The peeps are quite pleased that it's cold again. That ol' table of water is droppin' now. Yup, they can see it gettin' lower and lower and lower in the big hole in the floor of the basement. The water table is headin'... south? No, down. Yes, most definitely down.
But I have to wonder why anyone would build a house on top of a table made of water. Well, the peeps weren't responsible for that. They're responsible for a lot of the foolishness that goes on in my house but not for that. The people who built the house are the ones who would be responsible for this particular foolishness. Yes, they really should have known that water simply does not provide a solid surface upon which a house can sit.
From what I've heard, when the basement was originally dug, water started pouring in. A neighbour on another street said he saw it happenin'. I don't think he was lyin'. I think he was snoopin' around and whatnot after dark but good thing he was 'cause now we know more about this water table business.
Had I been in charge, I would have stopped digging right there and then and filled in the hole before startin' over but not diggin' down so deeply the second time.
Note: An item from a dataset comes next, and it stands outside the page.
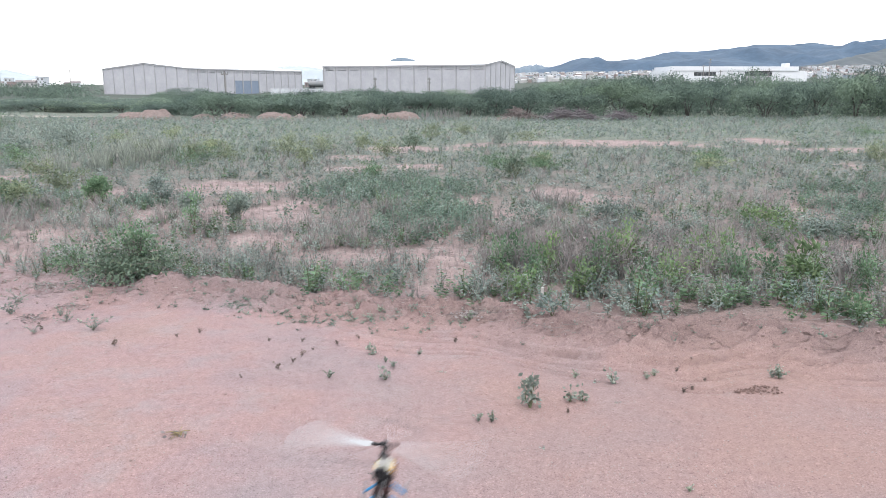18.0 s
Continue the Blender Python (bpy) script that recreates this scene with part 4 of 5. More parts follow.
def low_cover():
    """Small weeds on and before the soil ridge, and dry bits lying about the field."""
    r = np.random.RandomState(51)
    protos = [weed_proto(r, 5, 30, 0.3, 0.16, 1.1) for _ in range(5)]
    n = 330
    x = np.concatenate([r.uniform(-7, 6.5, n), r.normal(-1.2, 0.75, 190)])
    d = np.concatenate([r.normal(0.02, 0.14, n), r.normal(-0.3, 0.16, 190)])
    y = berm_line(x) + d
    t = r.uniform(0.02, 0.07, len(x))
    scattered("ridge_weeds", protos, x, y, t, t * 1.3, [LUSH_LEAF, TWIG], "tiny green weeds dotted along the soil ridge", "weeds", 52)
    n = 15000
    y = np.exp(r.uniform(math.log(6.3), math.log(22), n))
    x = r.uniform(-1, 1, n) * (0.64 * y + 1)
    ok = y > berm_line(x) - 0.25
    x, y = x[ok], y[ok]
    n = len(x)
    a = r.uniform(0, 6.28, n)
    v = np.stack([np.cos(a), np.sin(a) * 0.5, r.uniform(-0.05, 0.2, n)], 1) * r.uniform(0.02, 0.06, (n, 1)) * (0.85 + y / 30)[:, None]
    c = np.stack([x, y, land(x, y) + 0.008], 1)
    thin = np.array([0, 0.6, 0.8]) * (0.0022 + 0.00012 * y)[:, None]
    quads = np.stack([c - v - thin, c + v - thin * 0.4, c + v + thin * 0.4, c - v + thin], 1)
    tagged(new("dry_bits", quads_mesh("dry_bits", quads, [TWIG, STRAW], np.arange(len(quads)) % 3 == 0)), "dry twigs and straw lying on the field soil", "litter", kind="stuff")


low_cover()


def litter(x, y, wide, count, seed, label, mat=TWIG, leaves=12):
    """A flat heap of twigs and dead leaves."""
    rng = np.random.RandomState(seed)
    h = thing("plant_litter", pose(x, y, ground_at(x, y)), label, "litter", "dead plant litter")
    for k in range(count):
        a, r = rng.uniform(0, 6.28), rng.uniform(0, wide / 2)
        c = np.array([math.cos(a) * r, math.sin(a) * r * 0.7, rng.uniform(0.004, 0.02)])
        b = rng.uniform(0, 6.28)
        v = np.array([math.cos(b), math.sin(b), rng.uniform(-0.05, 0.15)]) * rng.uniform(0.03, 0.10)
        part("twig", tube([tuple(c - v), tuple(c + v * 0.2 + np.array([0, 0, 0.008])), tuple(c + v)], 0.0028, 4), mat, h)
    n = leaves
    base = np.stack([rng.normal(0, wide / 4, n), rng.normal(0, wide / 5, n), rng.uniform(0.004, 0.02, n)], 1)
    way = np.stack([rng.normal(size=n), rng.normal(size=n), rng.uniform(0, 0.4, n)], 1)
    ob = new("leaf_litter", quads_mesh("leaf_litter", leaf_quads(base, way, 0.04, 0.022, rng), [STRAW]))
    ob.parent = h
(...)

That's what other people livin' around here did when encounterin' the same issue. But that's not what happened. Instead, the water drained away and the people buildin' the house just kept on buildin'. Maybe they were thinkin' of puttin' in an indoor swimmin' pool or somethin'. Could be. Stranger things have happened.
But there is a moral to this story and the moral is this. Don't make tables out of water. 'Nough said. MOUSES!